Möglichst viele Verbraucher erreichen
Aus welchem Grund auch immer Unternehmen eine Rückrufaktion starten – sie müssen alles ihnen Mögliche tun, um die Käufer zu erreichen. Welche Möglichkeiten gibt es? „Das kommt aufs Produkt an. Bei Lebensmitteln lässt sich ja recht einfach nachverfolgen, welche Chargen betroffen sind und wohin diese geliefert wurden“, sagt Rechtsanwältin Böttcher. In der betreffenden Region oder sogar dem Laden müsse dann informiert werden. Möglich sind Warnungen in den regionalen Medien oder Aushänge in den Geschäften.

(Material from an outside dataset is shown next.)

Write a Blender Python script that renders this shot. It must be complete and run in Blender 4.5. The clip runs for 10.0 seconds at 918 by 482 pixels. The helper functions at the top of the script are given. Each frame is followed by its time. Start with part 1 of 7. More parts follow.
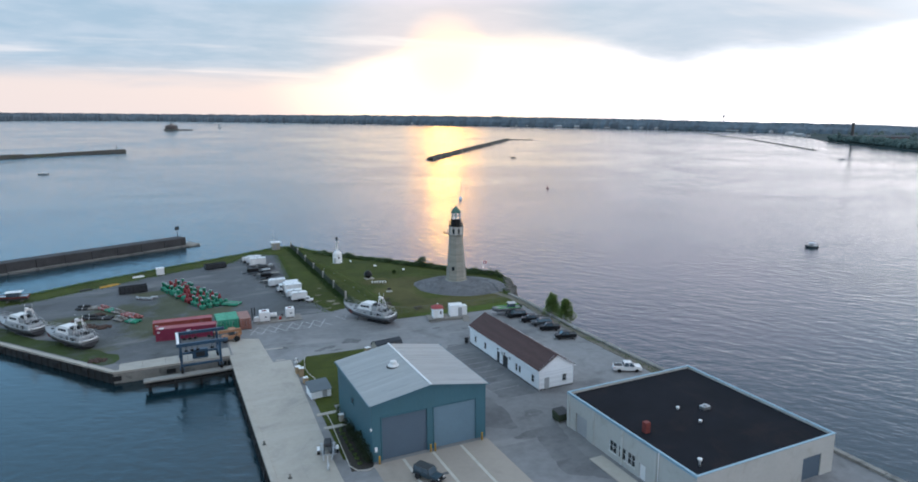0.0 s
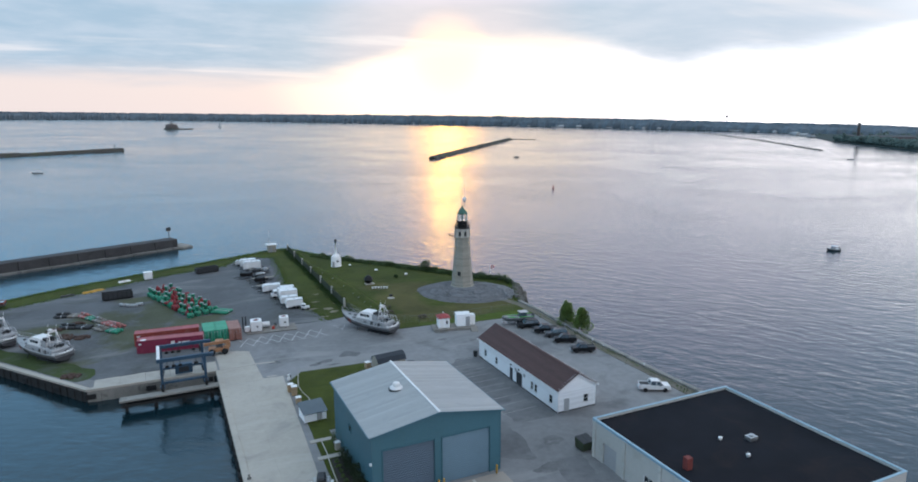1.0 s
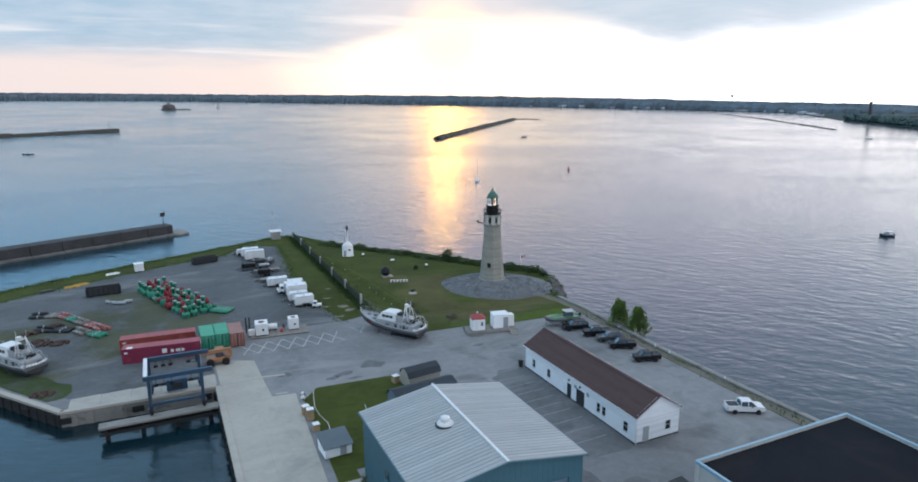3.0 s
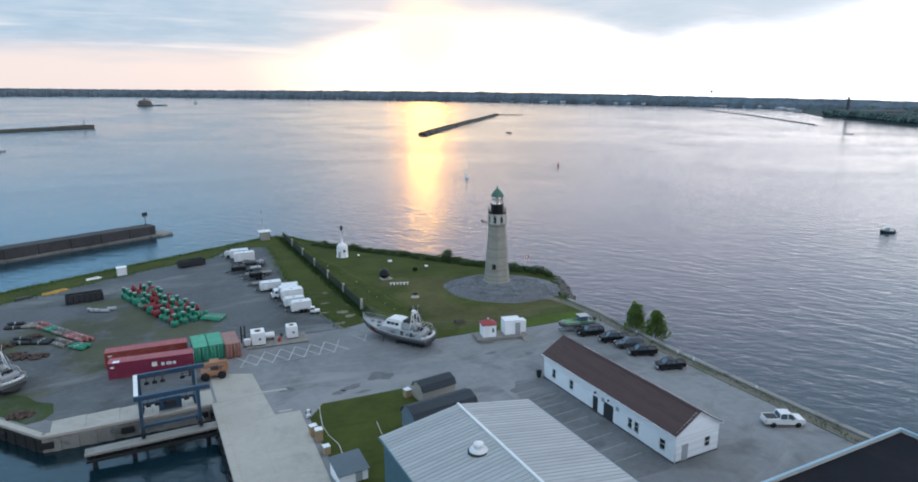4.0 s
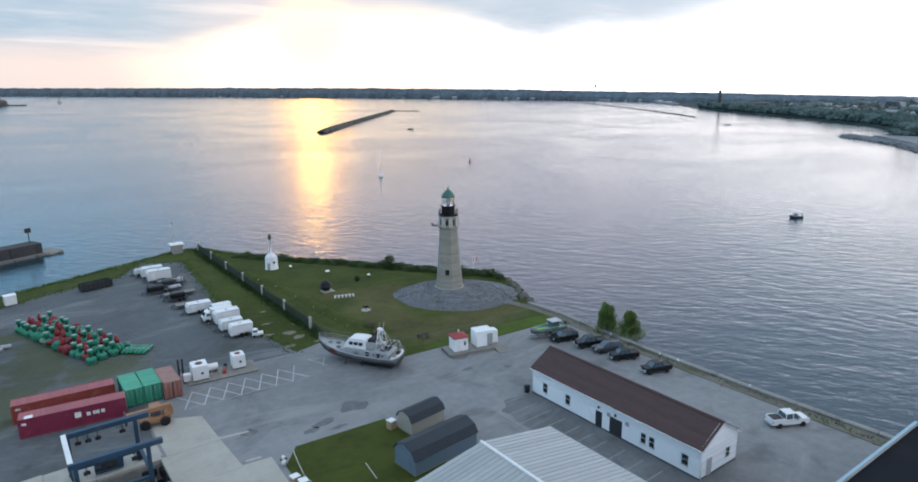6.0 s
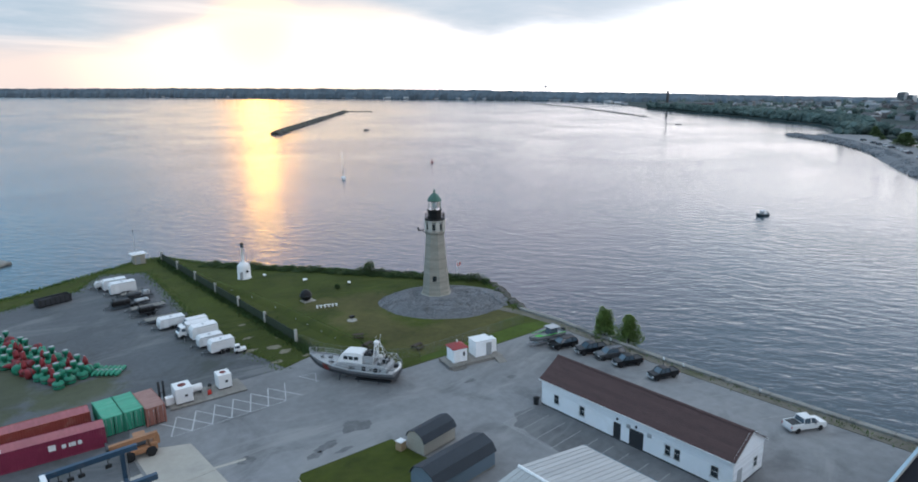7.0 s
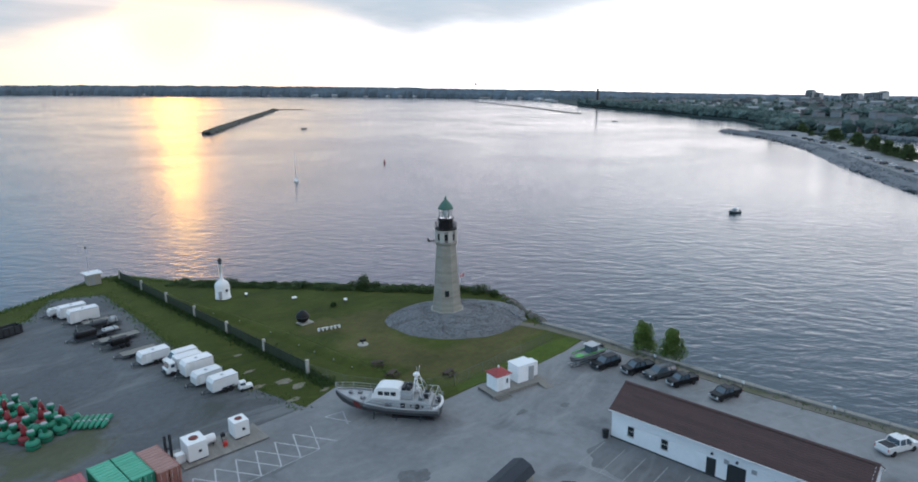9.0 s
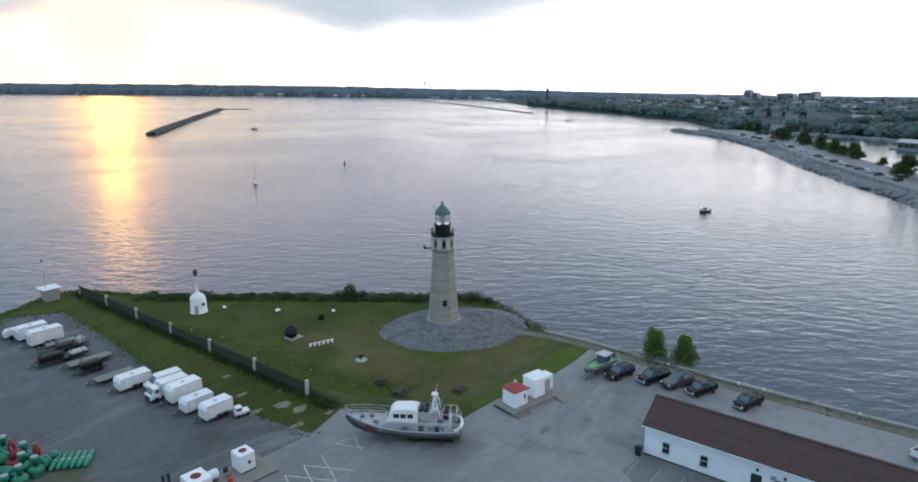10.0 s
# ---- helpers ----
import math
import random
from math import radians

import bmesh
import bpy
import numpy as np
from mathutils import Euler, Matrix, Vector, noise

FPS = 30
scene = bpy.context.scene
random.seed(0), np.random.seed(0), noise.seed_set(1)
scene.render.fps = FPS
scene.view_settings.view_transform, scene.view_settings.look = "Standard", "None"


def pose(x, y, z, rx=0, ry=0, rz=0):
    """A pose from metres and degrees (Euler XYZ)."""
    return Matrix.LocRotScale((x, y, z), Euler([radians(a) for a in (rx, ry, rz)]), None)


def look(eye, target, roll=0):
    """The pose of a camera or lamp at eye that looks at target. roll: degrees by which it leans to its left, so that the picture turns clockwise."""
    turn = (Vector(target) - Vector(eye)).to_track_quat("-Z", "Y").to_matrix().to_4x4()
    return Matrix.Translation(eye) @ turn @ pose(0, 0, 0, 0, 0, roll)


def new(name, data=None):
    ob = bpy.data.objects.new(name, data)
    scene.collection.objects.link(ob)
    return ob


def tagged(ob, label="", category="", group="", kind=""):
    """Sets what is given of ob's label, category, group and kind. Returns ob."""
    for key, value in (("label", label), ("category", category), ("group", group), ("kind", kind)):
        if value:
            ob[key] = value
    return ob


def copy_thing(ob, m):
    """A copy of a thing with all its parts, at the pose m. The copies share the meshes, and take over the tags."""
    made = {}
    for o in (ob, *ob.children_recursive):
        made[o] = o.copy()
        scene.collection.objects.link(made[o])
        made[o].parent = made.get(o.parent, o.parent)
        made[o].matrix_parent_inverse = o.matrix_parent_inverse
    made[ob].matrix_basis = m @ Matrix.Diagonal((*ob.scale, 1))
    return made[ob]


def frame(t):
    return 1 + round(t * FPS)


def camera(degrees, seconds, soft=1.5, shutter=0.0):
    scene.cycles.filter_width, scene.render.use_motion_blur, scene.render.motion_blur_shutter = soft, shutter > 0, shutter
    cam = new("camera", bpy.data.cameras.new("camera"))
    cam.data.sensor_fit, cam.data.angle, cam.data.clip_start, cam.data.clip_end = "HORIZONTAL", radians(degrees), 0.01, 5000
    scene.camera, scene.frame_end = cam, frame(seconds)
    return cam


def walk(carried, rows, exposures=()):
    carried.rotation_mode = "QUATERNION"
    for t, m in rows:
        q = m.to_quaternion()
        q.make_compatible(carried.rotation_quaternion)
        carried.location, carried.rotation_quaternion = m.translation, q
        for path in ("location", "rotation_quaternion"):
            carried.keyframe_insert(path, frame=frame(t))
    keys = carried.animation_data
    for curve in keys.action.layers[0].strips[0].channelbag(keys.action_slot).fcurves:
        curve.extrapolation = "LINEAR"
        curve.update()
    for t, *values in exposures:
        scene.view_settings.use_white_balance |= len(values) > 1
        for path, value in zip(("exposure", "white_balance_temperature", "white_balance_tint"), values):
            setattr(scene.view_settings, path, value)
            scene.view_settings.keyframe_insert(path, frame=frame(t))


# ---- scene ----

Schaden: Hersteller haftet trotz Rückruf
Auf diese Weise werden kaum alle Verbraucher erreicht. Die Webseite produktrueckrufe.de geht davon aus, dass ein Rückruf nur acht bis 13 Prozent der betroffenen Kunden erreicht. Das leuchtet ein: Nicht alle Menschen lesen Zeitung, hören Radio oder kaufen ihre Lebensmittel immer im gleichen Laden.
Was passiert, wenn sich doch jemand an einer Glasscherbe verletzt oder am Funken sprühenden Haartrockner verbrennt? „Das Unternehmen haftet im Rahmen der Produkthaftung grundsätzlich trotzdem für entstandene Schäden“, erklärt die Handelsrechtsexpertin aus Leipzig. Es sei unerheblich, ob das Unternehmen eine Rückrufaktion unternommen hätte oder nicht, wenn der Verbraucher von dem Rückruf nicht erfahre.
Hat der Verbraucher aber von der Rückrufaktion erfahren und beachtet er die Hinweise des Herstellers dennoch nicht, kann dies im Schadensfall zu seinem Mitverschulden oder sogar zum Anspruchsausschluss führen. Das bedeutet, er kann dann gegenüber dem Hersteller keinen Schadensersatz geltend machen.
Wichtig: Verbraucher sollten Augen und Ohren offenhalten, damit sie von Rückrufen oder Sicherheitswarnungen erfahren. Sie haben dann – wie die Besitzer der betroffenen VW-Modelle – einen Anspruch darauf, dass das fehlerhafte Produkt nachgebessert oder gar ersetzt wird.